Biculturalfamily · 27/01/2024 12:48

This was the first time I asked for advice and I think I used the wrong format. I shouldn't have asked Aibu? Of course Iabu. I know I'm being triggered by my childhood. That's why I included that information. And I know it's unfair to take this out on my children and husband. I do put them first and try to push my issues out of the way. Hence the holiday that I arranged despite my fears ( which were realised). I suppose I was looking for some kindness and encouragement, for confirmation that I'm not a terrible person for feeling this way. With the exception of scierradoll and Linda Oxford, I got some useful inputs. Thank you for those.

OP posts:
Biculturalfamily · 27/01/2024 12:50

Do you think it's acceptable to call people names just because you say "I'm sorry" first? You are cruel.

OP posts:
sumptuous · 27/01/2024 12:52

Is there a spa? I love snowboarding however, I only enjoy it for 3 hours max per day and the sun has to be shining. I leave all the die hard types and go to the spa and relax. Get a bus to the nearest big town or city. So much more to do around most resorts.

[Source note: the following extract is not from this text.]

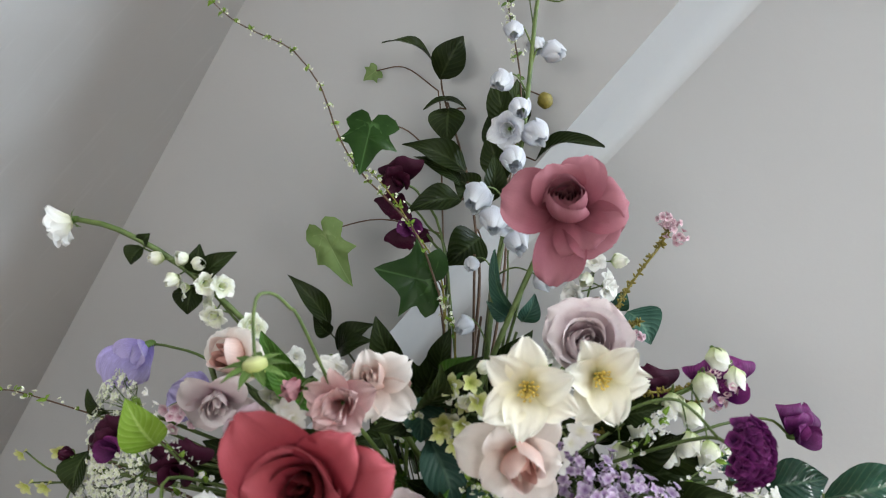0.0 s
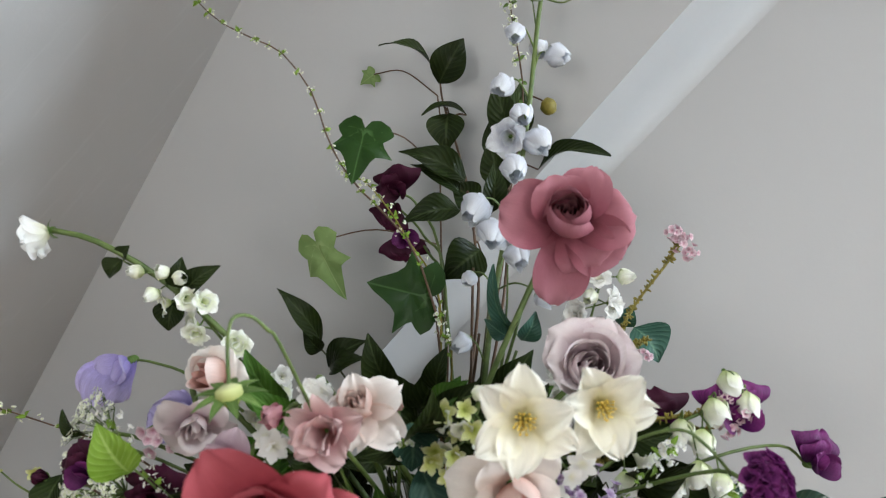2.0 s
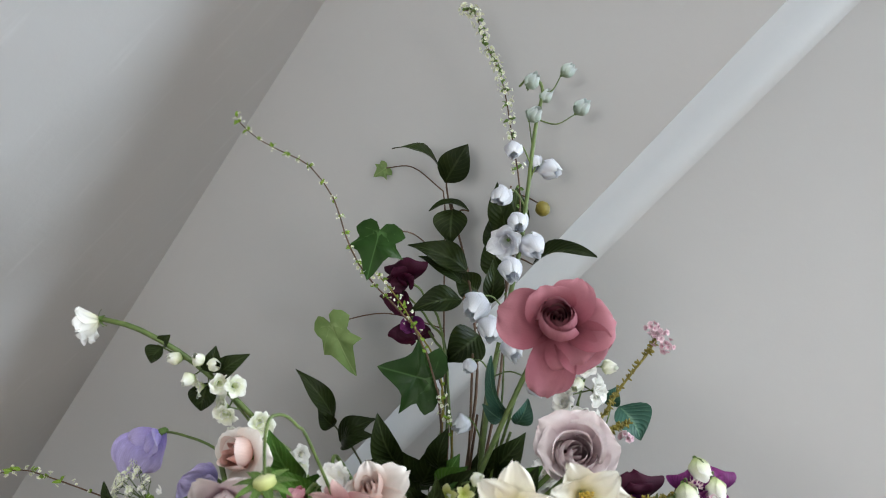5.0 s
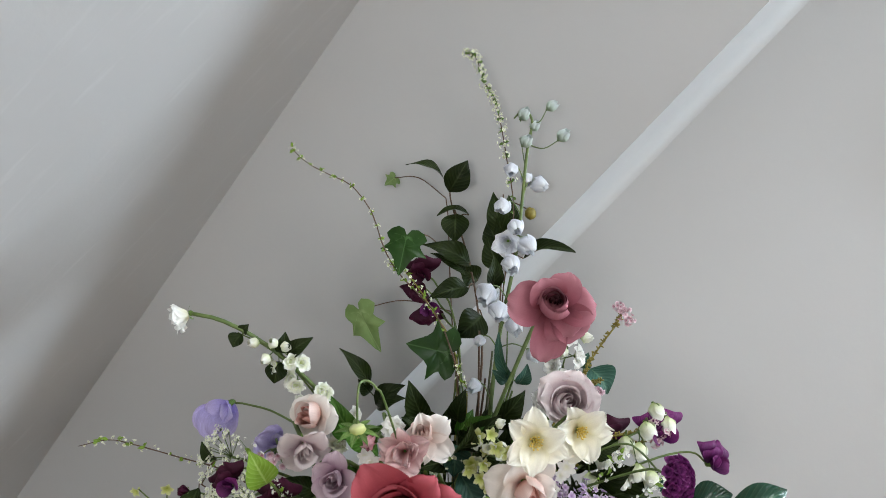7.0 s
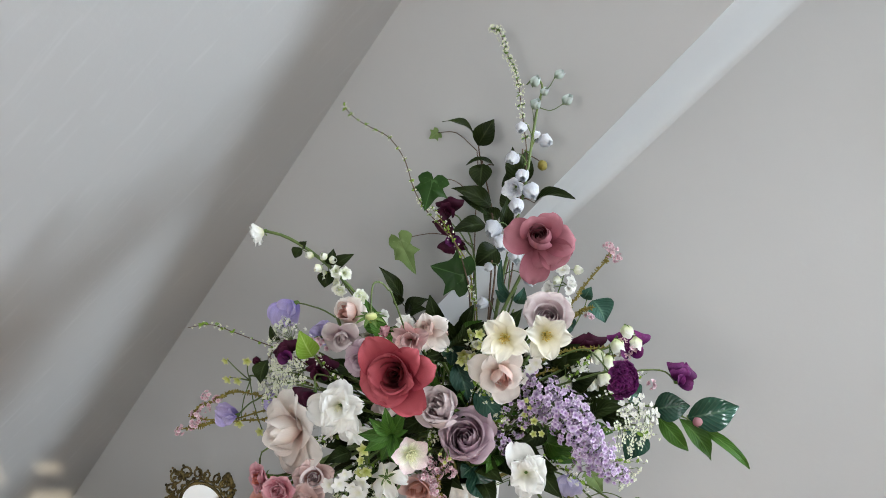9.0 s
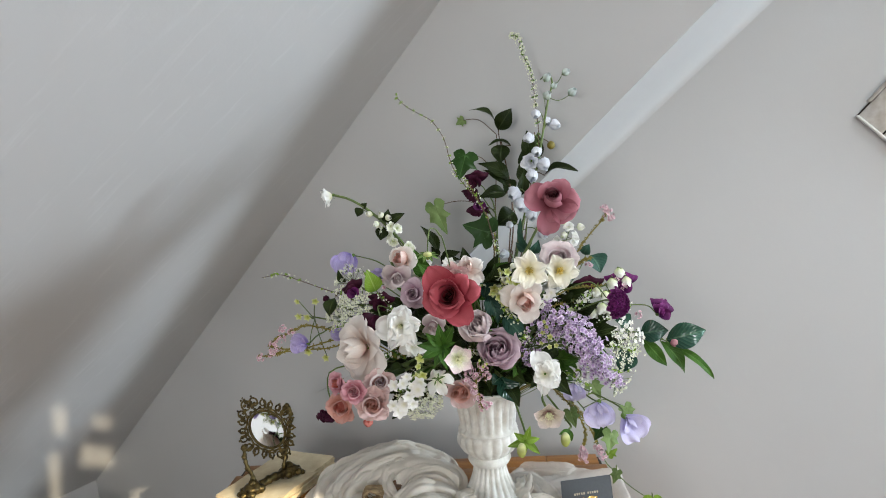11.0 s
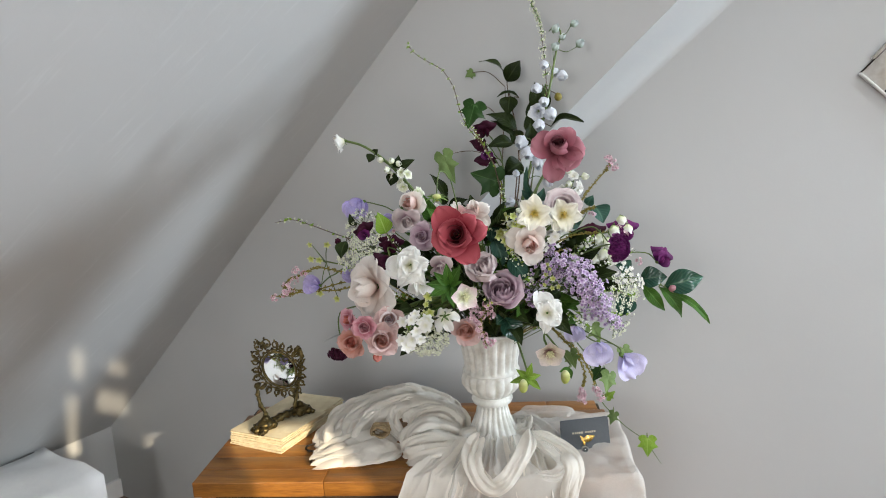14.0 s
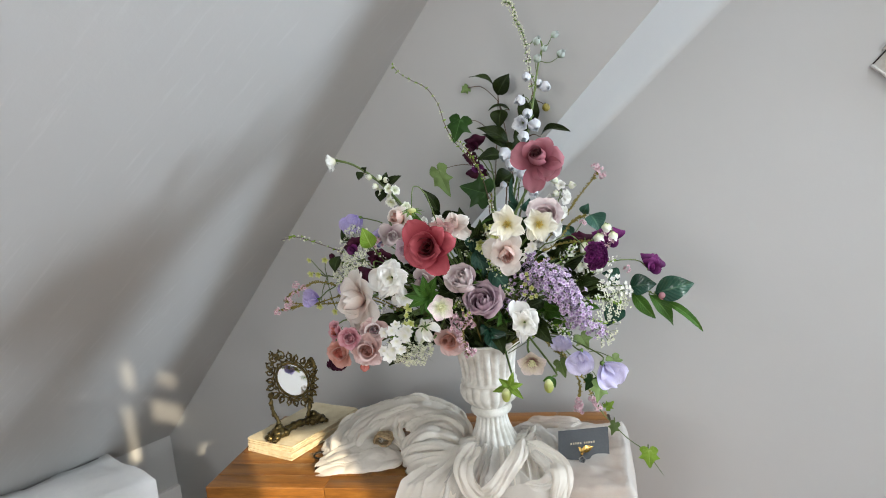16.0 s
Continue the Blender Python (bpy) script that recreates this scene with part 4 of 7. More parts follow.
def bell(owner, mat, top, way, size, seed=0, petals=5, flare=118, name="bell"):
    """A nodding globe or open cup hanging from top along way: a small receptacle with its petals. flare over 100 closes it."""
    m3 = axes(way, seed * 23)
    head = part(name, Shape().ball(V3(top), size * 0.16, (1, 1, 0.8), m3, 5, 7), SEPAL, owner)
    rnd = random.Random(seed + 900)
    shut = flare > 100
    for i in range(petals):
        k = 1.0 if i % 2 else 0.93
        if shut:
            add_cup(head, mat, top, m3, 360 / petals * i + rnd.uniform(-8, 8), size * 0.80 * k, size * 1.70 * rnd.uniform(0.92, 1.08), radians(76), 0.42 if flare > 115 else 0.80, roll=rnd.uniform(0.0, 0.16), point=0.25,
                    spiral=0.10, wave=0.07, seed=seed * 11 + i, nu=11, nv=11)
        else:
            add_petal(head, mat, top, m3, 360 / petals * i, size * 1.5 * rnd.uniform(0.9, 1.08), size * 1.25, 62, flare - 45, cup=0.4, ruffle=0.10, base=size * 0.06, point=0.2, seed=seed * 11 + i, nu=9, nv=9, twist=0.2, roll=40)
    if not shut:
        for i in range(3):
            add_cup(head, mat, top, m3, 120 * i, size * 0.42, size * 0.95, radians(64), 0.8, roll=0.2, wave=0.1, seed=seed * 11 + 20 + i, nu=7, nv=7)
    return head


def hellebore(label, mat, centre, facing, size, seed=0, spin=0.0, via=(), ring=None):
    f = unit(facing)
    m3 = axes(f, spin)
    base = V3(centre) - f * size * 0.25
    ob = thing("hellebore", tuple(base), label, "hellebore", "flowers of the arrangement")
    for i in range(5):
        add_petal(ob, mat, base, m3, 72 * i, size * 1.08, size * 1.05, 32, 18, cup=0.35, ruffle=0.02, point=0.25, foot=0.35, base=size * 0.05, seed=seed * 7 + i)
    stamens(ob, base + f * size * 0.06, m3, size * 0.30, size * 0.45, 30, STAMEN_PALE, seed)
    stem_to_urn(ob, base, f, 0.0018, STEM, via, seed)
    return ob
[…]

After reading your post you do come across like you are a bit shallow and if you are not the centre of attention you act up a bit? Not saying you are but some of the things you describe you have been doing during the holiday to your husband doesn’t shine the best light in you. I think your childhood has a lot to do with you always seeking external validation maybe some therapy would help? Also, some course at a local indoor ski slope try snowboarding much less hassle.